Start at the line containing "Continue the Blender" and stop at the line containing "300.0, 0.6, 0.1)"; copy those lines exactly, both ends included, and no others.

* * *

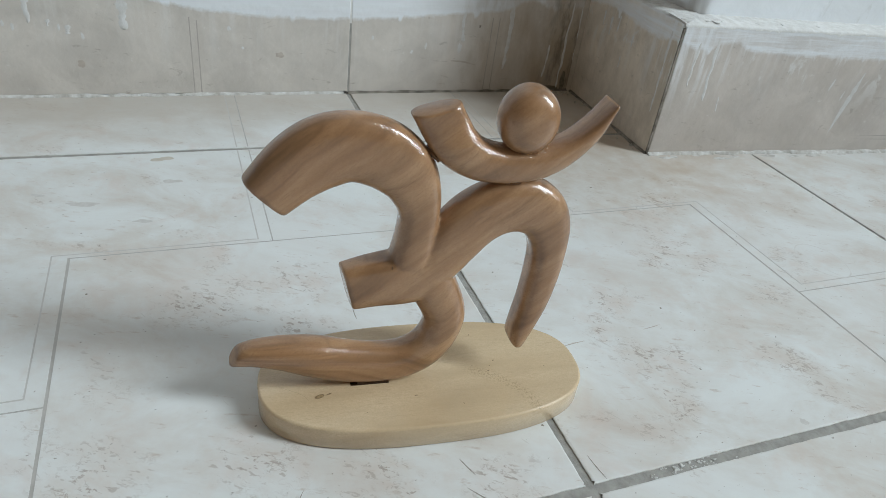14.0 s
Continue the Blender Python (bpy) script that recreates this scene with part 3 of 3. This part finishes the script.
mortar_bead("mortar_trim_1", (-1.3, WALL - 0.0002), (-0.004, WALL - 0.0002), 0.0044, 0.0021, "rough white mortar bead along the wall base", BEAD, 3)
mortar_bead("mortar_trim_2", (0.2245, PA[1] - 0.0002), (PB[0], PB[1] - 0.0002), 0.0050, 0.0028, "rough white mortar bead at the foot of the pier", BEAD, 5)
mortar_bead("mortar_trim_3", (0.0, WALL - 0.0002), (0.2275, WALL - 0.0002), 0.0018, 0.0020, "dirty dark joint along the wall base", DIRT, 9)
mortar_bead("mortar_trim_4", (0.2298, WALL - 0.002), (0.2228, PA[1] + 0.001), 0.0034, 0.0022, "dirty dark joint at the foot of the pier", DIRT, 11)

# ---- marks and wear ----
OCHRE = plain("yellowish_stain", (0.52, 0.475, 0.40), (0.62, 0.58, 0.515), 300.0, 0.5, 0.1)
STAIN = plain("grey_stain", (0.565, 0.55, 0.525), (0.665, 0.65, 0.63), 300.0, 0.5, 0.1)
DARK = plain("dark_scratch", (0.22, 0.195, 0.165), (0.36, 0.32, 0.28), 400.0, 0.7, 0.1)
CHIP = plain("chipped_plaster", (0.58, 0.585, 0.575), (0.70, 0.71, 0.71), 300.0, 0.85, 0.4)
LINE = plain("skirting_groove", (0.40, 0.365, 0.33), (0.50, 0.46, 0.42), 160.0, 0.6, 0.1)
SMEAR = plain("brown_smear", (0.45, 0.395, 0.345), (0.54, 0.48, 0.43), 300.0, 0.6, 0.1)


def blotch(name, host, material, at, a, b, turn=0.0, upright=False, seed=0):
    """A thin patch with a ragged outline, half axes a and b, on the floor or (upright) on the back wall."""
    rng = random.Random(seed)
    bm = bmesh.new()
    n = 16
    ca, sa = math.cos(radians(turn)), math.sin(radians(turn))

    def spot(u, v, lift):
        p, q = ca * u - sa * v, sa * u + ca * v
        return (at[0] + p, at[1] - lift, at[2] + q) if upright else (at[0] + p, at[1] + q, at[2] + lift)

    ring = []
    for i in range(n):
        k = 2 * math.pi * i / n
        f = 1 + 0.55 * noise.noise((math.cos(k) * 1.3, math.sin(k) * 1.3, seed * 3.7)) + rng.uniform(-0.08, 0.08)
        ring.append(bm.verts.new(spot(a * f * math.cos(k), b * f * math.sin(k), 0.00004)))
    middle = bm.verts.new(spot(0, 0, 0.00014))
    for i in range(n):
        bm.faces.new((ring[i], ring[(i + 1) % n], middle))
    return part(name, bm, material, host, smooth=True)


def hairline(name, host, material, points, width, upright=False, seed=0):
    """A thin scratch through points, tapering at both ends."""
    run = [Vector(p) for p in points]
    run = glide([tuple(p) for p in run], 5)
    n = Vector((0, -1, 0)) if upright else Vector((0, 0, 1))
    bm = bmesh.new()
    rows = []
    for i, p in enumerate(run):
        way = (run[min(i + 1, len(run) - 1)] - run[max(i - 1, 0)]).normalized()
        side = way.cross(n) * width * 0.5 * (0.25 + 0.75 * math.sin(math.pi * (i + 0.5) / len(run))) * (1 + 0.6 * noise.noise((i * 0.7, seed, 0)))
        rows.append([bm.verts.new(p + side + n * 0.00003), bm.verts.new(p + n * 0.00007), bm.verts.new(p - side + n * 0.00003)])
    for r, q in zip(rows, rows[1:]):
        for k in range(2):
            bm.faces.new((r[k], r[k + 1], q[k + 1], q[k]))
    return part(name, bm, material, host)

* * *

**RESULT FOR THIS TASK**
Continue the Blender Python (bpy) script that recreates this scene with part 3 of 3. This part finishes the script.
mortar_bead("mortar_trim_1", (-1.3, WALL - 0.0002), (-0.004, WALL - 0.0002), 0.0044, 0.0021, "rough white mortar bead along the wall base", BEAD, 3)
mortar_bead("mortar_trim_2", (0.2245, PA[1] - 0.0002), (PB[0], PB[1] - 0.0002), 0.0050, 0.0028, "rough white mortar bead at the foot of the pier", BEAD, 5)
mortar_bead("mortar_trim_3", (0.0, WALL - 0.0002), (0.2275, WALL - 0.0002), 0.0018, 0.0020, "dirty dark joint along the wall base", DIRT, 9)
mortar_bead("mortar_trim_4", (0.2298, WALL - 0.002), (0.2228, PA[1] + 0.001), 0.0034, 0.0022, "dirty dark joint at the foot of the pier", DIRT, 11)

# ---- marks and wear ----
OCHRE = plain("yellowish_stain", (0.52, 0.475, 0.40), (0.62, 0.58, 0.515), 300.0, 0.5, 0.1)
STAIN = plain("grey_stain", (0.565, 0.55, 0.525), (0.665, 0.65, 0.63), 300.0, 0.5, 0.1)
DARK = plain("dark_scratch", (0.22, 0.195, 0.165), (0.36, 0.32, 0.28), 400.0, 0.7, 0.1)
CHIP = plain("chipped_plaster", (0.58, 0.585, 0.575), (0.70, 0.71, 0.71), 300.0, 0.85, 0.4)
LINE = plain("skirting_groove", (0.40, 0.365, 0.33), (0.50, 0.46, 0.42), 160.0, 0.6, 0.1)
SMEAR = plain("brown_smear", (0.45, 0.395, 0.345), (0.54, 0.48, 0.43), 300.0, 0.6, 0.1)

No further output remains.